Hogg believes that Democrats did a poor job of communicating their message in the last election in a way that truly resonated with voters, among several other missteps. He also wants to see the party take more direct accountability -- and says he finds the shrugged-off complacency from others in his party that they "did their best" is "unacceptable."

"We need to realize that we are increasingly the party of sycophants," he said. "We are just surrounding ourselves with people who tell us what we want to hear instead of what instead of what we need to hear, we're increasingly surrounding ourselves with paid political consultants that no that are letting what donors say to them guide their talking points."

Hogg suggested that an outside group briefs the committee on the pitfalls of their election strategy. But he also wants to be solution-oriented, and part of his pitch is his ability to uniquely communicate in spaces where Democrats have struggled to transform momentum into actual votes: online.

More than half of young men under 30 voted for President-elect Donald Trump in November, a major increase from 2020. Hogg, himself a member of Gen Z, wants to meet these men where they are and cites Harris not doing Joe Rogan's podcast prior to the election as a major missed opportunity.

While these young men shifted away from Harris in unanticipated margins, Hogg says Democrats' losses this election are bigger than just one voting bloc -- and hopes that extreme candor and commitments to those groups will not only rebuild but expand the party.

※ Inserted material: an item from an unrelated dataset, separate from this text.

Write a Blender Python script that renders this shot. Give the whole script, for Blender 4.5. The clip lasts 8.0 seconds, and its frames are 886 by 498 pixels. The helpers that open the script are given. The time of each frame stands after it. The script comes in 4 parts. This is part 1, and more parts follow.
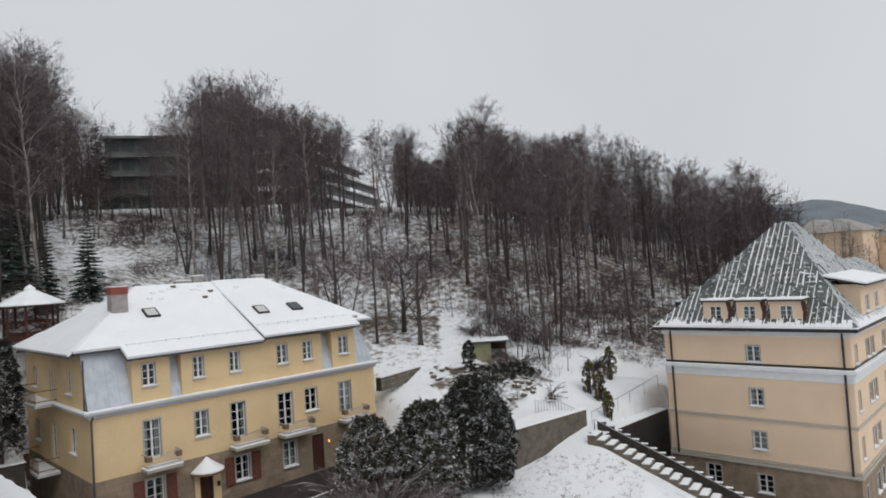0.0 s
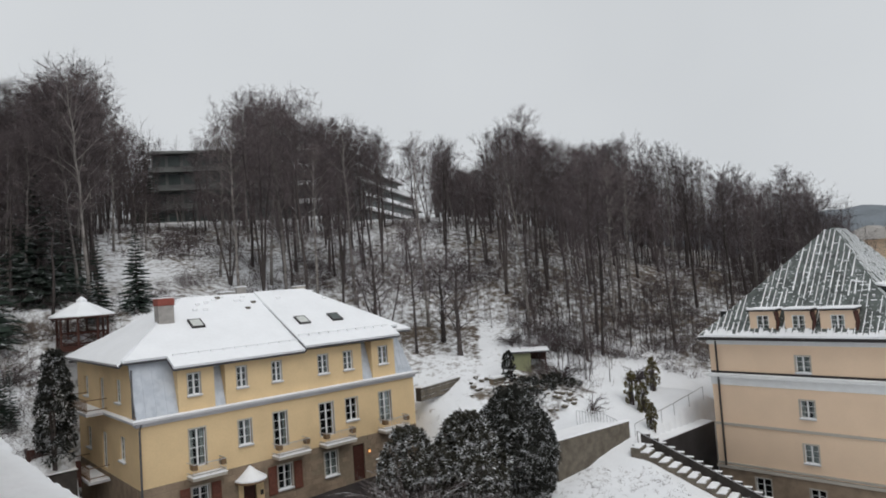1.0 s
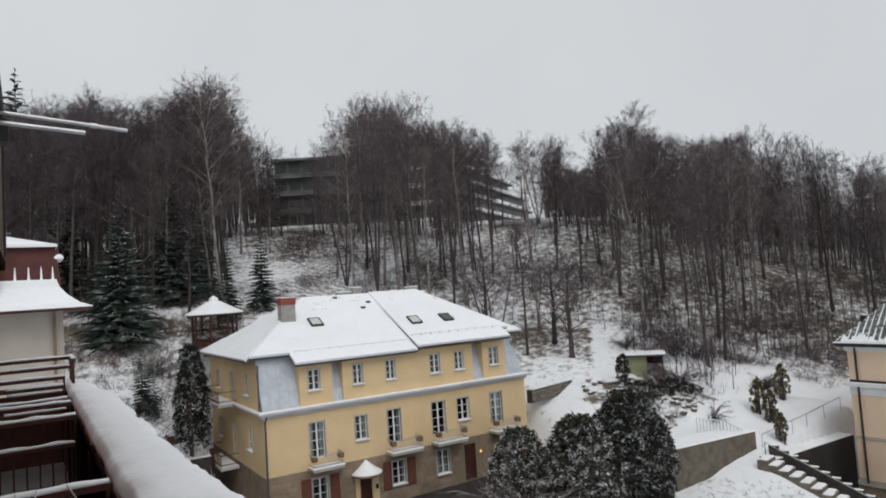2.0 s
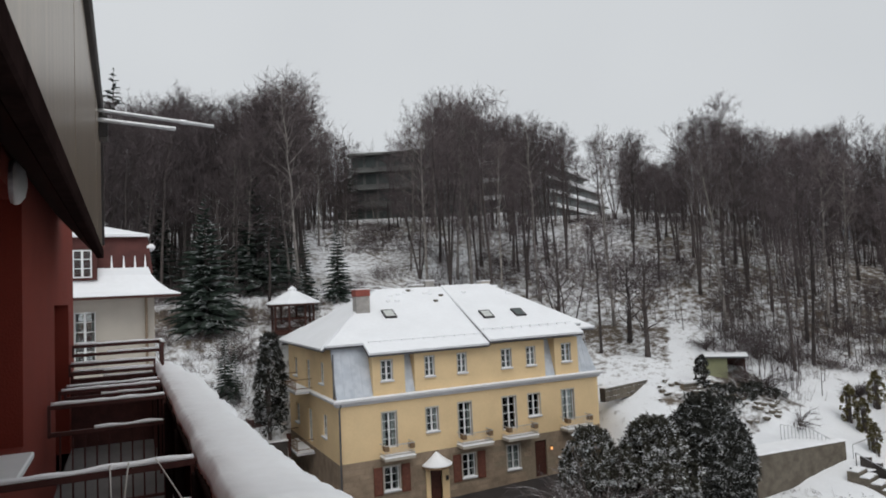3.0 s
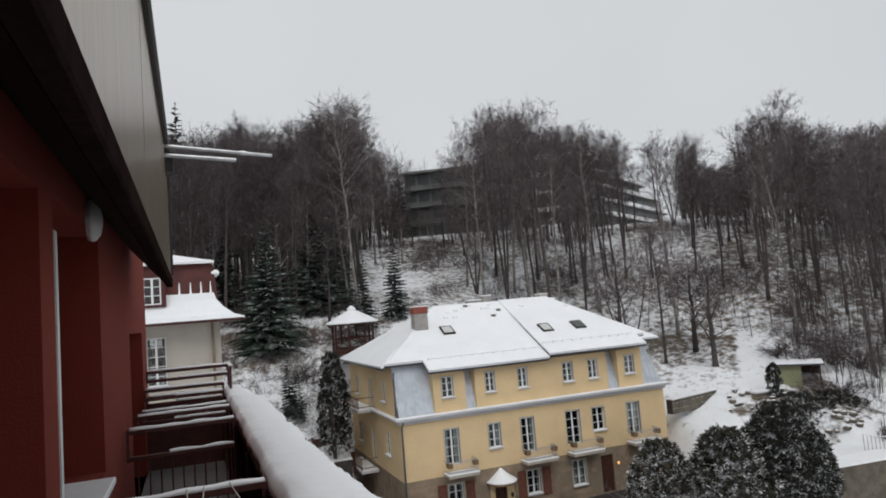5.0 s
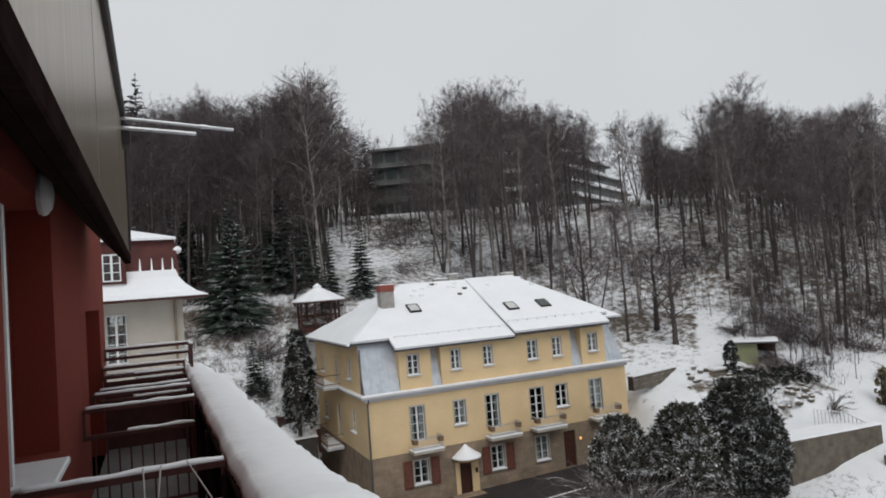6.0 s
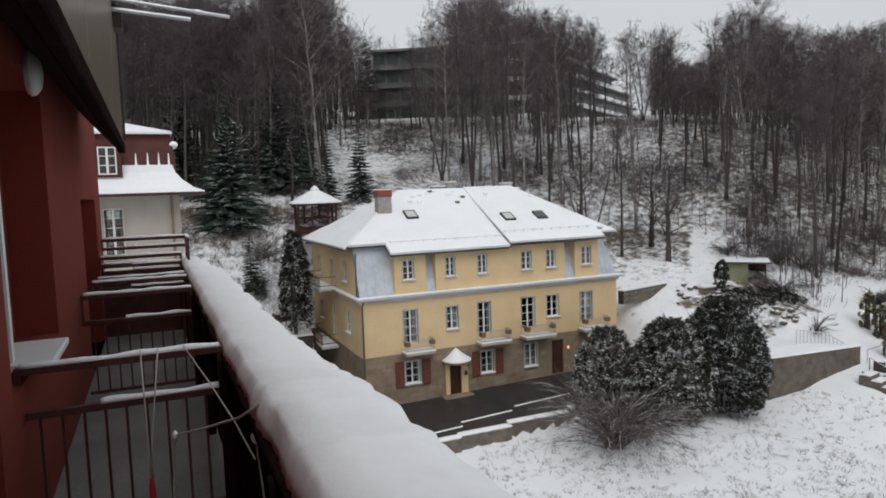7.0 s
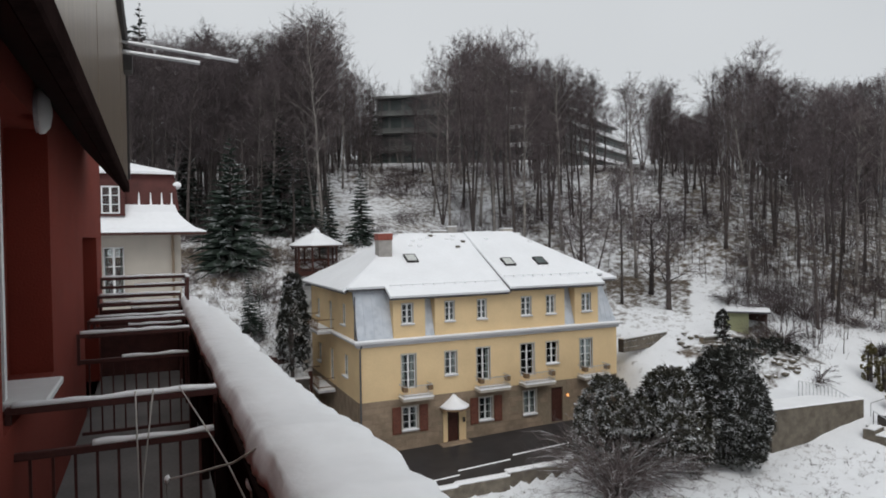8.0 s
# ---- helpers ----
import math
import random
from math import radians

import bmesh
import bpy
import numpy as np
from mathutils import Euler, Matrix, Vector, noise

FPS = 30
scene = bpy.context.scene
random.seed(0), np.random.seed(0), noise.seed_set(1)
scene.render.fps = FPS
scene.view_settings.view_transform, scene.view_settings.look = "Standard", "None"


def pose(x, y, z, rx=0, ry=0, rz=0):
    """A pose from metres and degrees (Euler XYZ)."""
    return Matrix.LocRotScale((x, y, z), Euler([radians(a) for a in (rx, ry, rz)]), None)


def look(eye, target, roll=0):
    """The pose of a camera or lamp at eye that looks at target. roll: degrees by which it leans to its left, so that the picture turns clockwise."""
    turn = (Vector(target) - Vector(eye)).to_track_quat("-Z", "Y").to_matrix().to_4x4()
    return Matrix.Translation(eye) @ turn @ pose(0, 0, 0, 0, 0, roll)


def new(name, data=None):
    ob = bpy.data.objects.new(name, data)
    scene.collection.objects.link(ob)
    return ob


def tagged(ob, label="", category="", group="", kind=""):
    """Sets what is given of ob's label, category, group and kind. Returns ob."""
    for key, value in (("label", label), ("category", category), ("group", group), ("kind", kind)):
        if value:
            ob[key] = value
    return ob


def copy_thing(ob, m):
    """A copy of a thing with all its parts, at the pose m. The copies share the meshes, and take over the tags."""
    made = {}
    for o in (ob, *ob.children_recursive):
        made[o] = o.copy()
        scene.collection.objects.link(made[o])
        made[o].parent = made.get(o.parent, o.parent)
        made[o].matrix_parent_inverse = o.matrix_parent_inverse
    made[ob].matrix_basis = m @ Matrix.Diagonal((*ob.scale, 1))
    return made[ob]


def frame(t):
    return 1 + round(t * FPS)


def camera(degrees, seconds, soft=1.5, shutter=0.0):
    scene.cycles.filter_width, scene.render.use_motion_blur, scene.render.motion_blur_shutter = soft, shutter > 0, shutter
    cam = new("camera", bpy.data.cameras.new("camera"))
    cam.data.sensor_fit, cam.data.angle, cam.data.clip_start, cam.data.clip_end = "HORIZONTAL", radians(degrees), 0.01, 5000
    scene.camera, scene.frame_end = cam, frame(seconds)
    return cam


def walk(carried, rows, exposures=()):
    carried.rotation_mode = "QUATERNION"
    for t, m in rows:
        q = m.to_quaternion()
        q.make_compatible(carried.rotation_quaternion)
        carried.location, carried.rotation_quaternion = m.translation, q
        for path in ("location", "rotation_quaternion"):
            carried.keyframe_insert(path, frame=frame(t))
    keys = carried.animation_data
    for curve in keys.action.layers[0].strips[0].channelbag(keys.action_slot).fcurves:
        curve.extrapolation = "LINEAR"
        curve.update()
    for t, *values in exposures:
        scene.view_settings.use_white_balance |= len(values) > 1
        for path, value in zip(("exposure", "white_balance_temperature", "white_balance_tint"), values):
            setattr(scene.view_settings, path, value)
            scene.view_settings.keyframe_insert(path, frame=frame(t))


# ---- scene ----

"What really bothers me is, we say to people all the time, 'Who's to blame for this election?' It's young people, it's X minority group... but really, who's to blame for this? It's us. It's us. Ultimately, we failed to communicate, and we failed to have a broader strategy within the party to make sure that we were telling the president what he needed to hear, rather than what he wanted to hear, which was that he needed to drop out."